Poles should own up to that. The fact that so many Poles were killed by the Nazis and that Poles were also victims does not obscure the fact that they have sordid aspects of their history that they should acknowledge not just in the interest of historical accuracy but also to recognize the deep roots of Polish Jew hatred that existed for centuries and is part of Jewish history. That Polish civilians murdered Jews before, during and after the Holocaust is undeniable. That Polish partisan groups generally refused to cooperate with Jewish partisan groups is undeniable.

I don’t think re-litigating the Holocaust serves any productive role in 2018 except to the extent that truth always remains truth. I don’t hold today’s Poles responsible for the Holocaust any more than I hold today’s Germans. Guilt is transmitted from generation to generation only when, the Talmud (Masechet Berachot 7a) states, “the children cling to the ways of their fathers” but not if the children renounce the deeds of their fathers.

About a decade ago, I attend a conference in Nuremberg, in which young Germans articulated a standard that would serve modern Poles well. They said that they felt no guilt over the Holocaust (after all, they didn’t perpetrate it) but they did feel shame that such atrocities could have been committed by their countrymen. Such an approach makes a lot of sense and provides a way forward.

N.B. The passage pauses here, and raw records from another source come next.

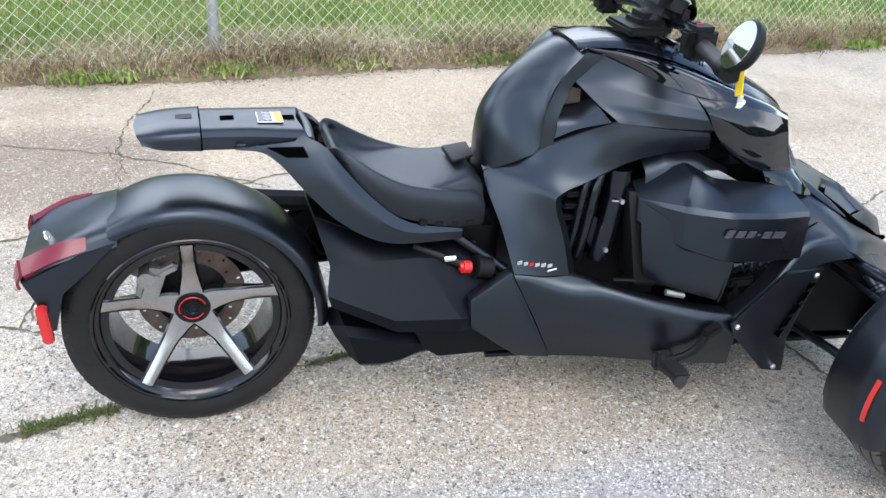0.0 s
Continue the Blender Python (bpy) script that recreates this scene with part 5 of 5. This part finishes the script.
    for k in range(13):
        row = []
        for a in range(32, 193, 3):
            r0 = 0.302 + (0.012 if a > 110 else 0.0) * min(1.0, (a - 110) / 40)
            r1 = between(reach, a)
            r = r0 + (r1 - r0) * k / 12
            depth = min(1.0, (r0 - r) / 0.05)
            row.append(Vector((c + r * math.cos(radians(a)), s * (out + 0.585 - 0.015 * math.sin(depth * math.pi / 2) + 0.022 * max(0.0, (0.20 - r) / 0.12)), cz + r * math.sin(radians(a)))))
        liner.append(row)
    part("inner_guard", shell(liner, 0.004), MATTE, guard, "smooth black inner wall of the mudguard")
    part("liner_clip", block(q(1.80, 0.567, 0.475), (0.030, 0.006, 0.022), 0.002), DARK, guard)
    part("liner_rib", block(q(1.772, 0.572, 0.405), (0.012, 0.006, 0.05), 0.002), DARK, guard)


part("rear_caliper", join(block((-0.088, -0.035, 0.372), (0.050, 0.045, 0.095), 0.012, Matrix.Rotation(radians(20), 4, "Y")), tube([(-0.095, -0.062, 0.395), (-0.095, -0.02, 0.395)], 0.020, 14), block((-0.050, -0.035, 0.408), (0.055, 0.03, 0.020), 0.006, Matrix.Rotation(radians(-25), 4, "Y"))), BARE, bike, "cast aluminium rear brake caliper")

# ---- fence ----
fence = tagged(new("chain_link_fence"), "galvanised chain-link fence on round posts along the grass", "fence")
for x, y in FENCE:
    bm = join(tube([(x, y, 0.0), (x, y, 1.55)], 0.030, 16), tube([(x, y, 1.55), (x, y, 1.58)], lambda t: 0.033 * (1 - 0.6 * t), 16, 4))
    part("post", bm, GALV, fence)
part("top_rail", tube([(x, y, 1.53) for x, y in FENCE], 0.021, 10, smooth=False, n=8), GALV, fence)


def wire_net(x0, x1, z0, z1, pitch, r):
    """Zigzag wires of a chain-link net, woven: each wire runs up through the net from diamond to diamond."""
    verts, faces = [], []

    def bar(p, q):
        d = (q - p).normalized()
        s1 = Vector((-d.z, 0, d.x)) if abs(d.y) < 0.5 else d.orthogonal()
        s2 = d.cross(s1)
        i = len(verts)
        for e in (p, q):
            for k in range(4):
                a = math.pi / 2 * k
                verts.append(e + (s1 * math.cos(a) + s2 * math.sin(a)) * r)
        for k in range(4):
            faces.append((i + k, i + (k + 1) % 4, i + 4 + (k + 1) % 4, i + 4 + k))

    n = int((x1 - x0) / pitch)
    m = int((z1 - z0) / pitch)
    for i in range(n):
        x = x0 + i * pitch
        for j in range(2 * m):
            z = z0 + j * pitch / 2
            a, b = (x, x + pitch / 2) if j % 2 == 0 else (x + pitch / 2, x)
            off = 0.002
            bar(Vector((a, along(FENCE, a) - 0.034 + off * (j % 2), z)), Vector((b, along(FENCE, b) - 0.034 - off * (j % 2), z + pitch / 2)))
            a2, b2 = (x + pitch, x + pitch / 2) if j % 2 == 0 else (x + pitch / 2, x + pitch)
            bar(Vector((a2, along(FENCE, a2) - 0.034 - off * (j % 2), z)), Vector((b2, along(FENCE, b2) - 0.034 + off * (j % 2), z + pitch / 2)))
    me = bpy.data.meshes.new("net")
    me.from_pydata(verts, [], faces)
    me.materials.append(WIRE)
    return me


net = new("wire_net", wire_net(-6.5, 6.5, 0.06, 1.30, 0.072, 0.0016))
net.parent = fence
tagged(net, "woven galvanised wire net", kind="stuff")


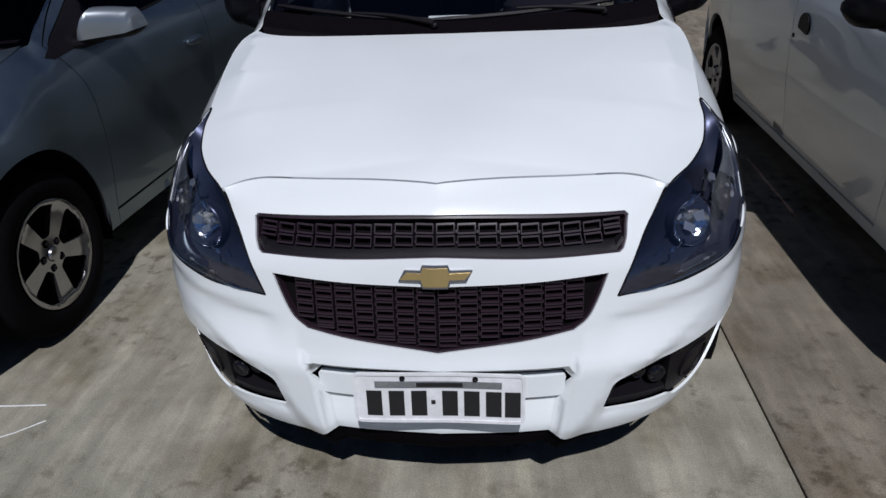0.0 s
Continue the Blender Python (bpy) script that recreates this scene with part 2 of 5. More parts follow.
def patch(outer, holes, lift, out, step=0.03, lip=0.012, sink=0.0):
    """A panel: the outline (with holes) filled in two dimensions, carried into space by lift, its edges turned in by lip."""
    loops = [resample(np.asarray(q, float), step) for q in (outer, *holes)]
    pts, edges = [], []
    for q in loops:
        k = len(pts)
        pts += list(q)
        edges += [(k + i, k + (i + 1) % len(q)) for i in range(len(q))]
    lo, hi = loops[0].min(0), loops[0].max(0)
    gx, gy = np.meshgrid(np.arange(lo[0] + step * 0.37, hi[0], step), np.arange(lo[1] + step * 0.41, hi[1], step))
    g = np.stack([gx.ravel(), gy.ravel()], 1)
    g = g[inside(g, loops[0])]
    for q in loops[1:]:
        g = g[~inside(g, q)]
    for q in loops:
        if len(g):
            g = g[near(g, q) > 0.45 * step]
    pts += list(g)
    from mathutils import geometry
    v, _, tri, *_ = geometry.delaunay_2d_cdt([Vector(q) for q in pts], edges, [], 0, 1e-7, False)
    v = np.array([(q[0], q[1]) for q in v])
    tri = np.array([t for t in tri if len(t) == 3])
    mid = v[tri].mean(1)
    ok = inside(mid, loops[0])
    for q in loops[1:]:
        ok &= ~inside(mid, q)
    tri = tri[ok]
    a, b = v[:, 0], v[:, 1]
    p = lift(a, b)
    e = 2e-4
    n = np.cross(lift(a + e, b) - lift(a - e, b), lift(a, b + e) - lift(a, b - e))
    n /= np.maximum(np.linalg.norm(n, axis=1), 1e-12)[:, None]
    if (n @ np.array(out, float)).mean() < 0:
        n = -n
    p = p - n * sink
    fn = np.cross(p[tri[:, 1]] - p[tri[:, 0]], p[tri[:, 2]] - p[tri[:, 0]])
    thick = np.linalg.norm(fn, axis=1) > 0.004 * step * step
    tri, fn = tri[thick], fn[thick]
    wrong = (fn * n[tri].mean(1)).sum(1) < 0
    tri[wrong] = tri[wrong][:, ::-1]
    faces = [list(map(int, t)) for t in tri]
    p, n, plain = list(p), list(n), ()
    if lip:
        once = {}
        for t in faces:
            for i in range(3):
                k = (t[i], t[(i + 1) % 3])
                once[k] = once.get(k, 0) + 1
        rim = [k for k in once if (k[1], k[0]) not in once]
        low = {}
        for i in {i for k in rim for i in k}:
            low[i] = len(p)
            p.append(p[i] - n[i] * lip)
            n.append(n[i])
        plain = range(len(faces), len(faces) + len(rim))
        faces += [[j, i, low[i], low[j]] for i, j in rim]
    used = sorted({i for f in faces for i in f})
    place = {i: k for k, i in enumerate(used)}
    return Shape(np.array(p)[used], [[place[i] for i in f] for f in faces], np.array(n)[used], plain)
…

Poles should not have guilt over what happened during the Holocaust – as long as they renounce Jew hatred in all its manifestations – but they should feel shame that the death camps were all located in their country intentionally and that most Jews murdered in the Holocaust were murdered on Polish soil.

If they live in denial, they will see that as an historical accident and the price they pay will be deserved ignominy. If they recognize that reality, they will be able to build on the warm relations they have cultivated in recent years with Israel and the Jewish people and move beyond this most recent tempest.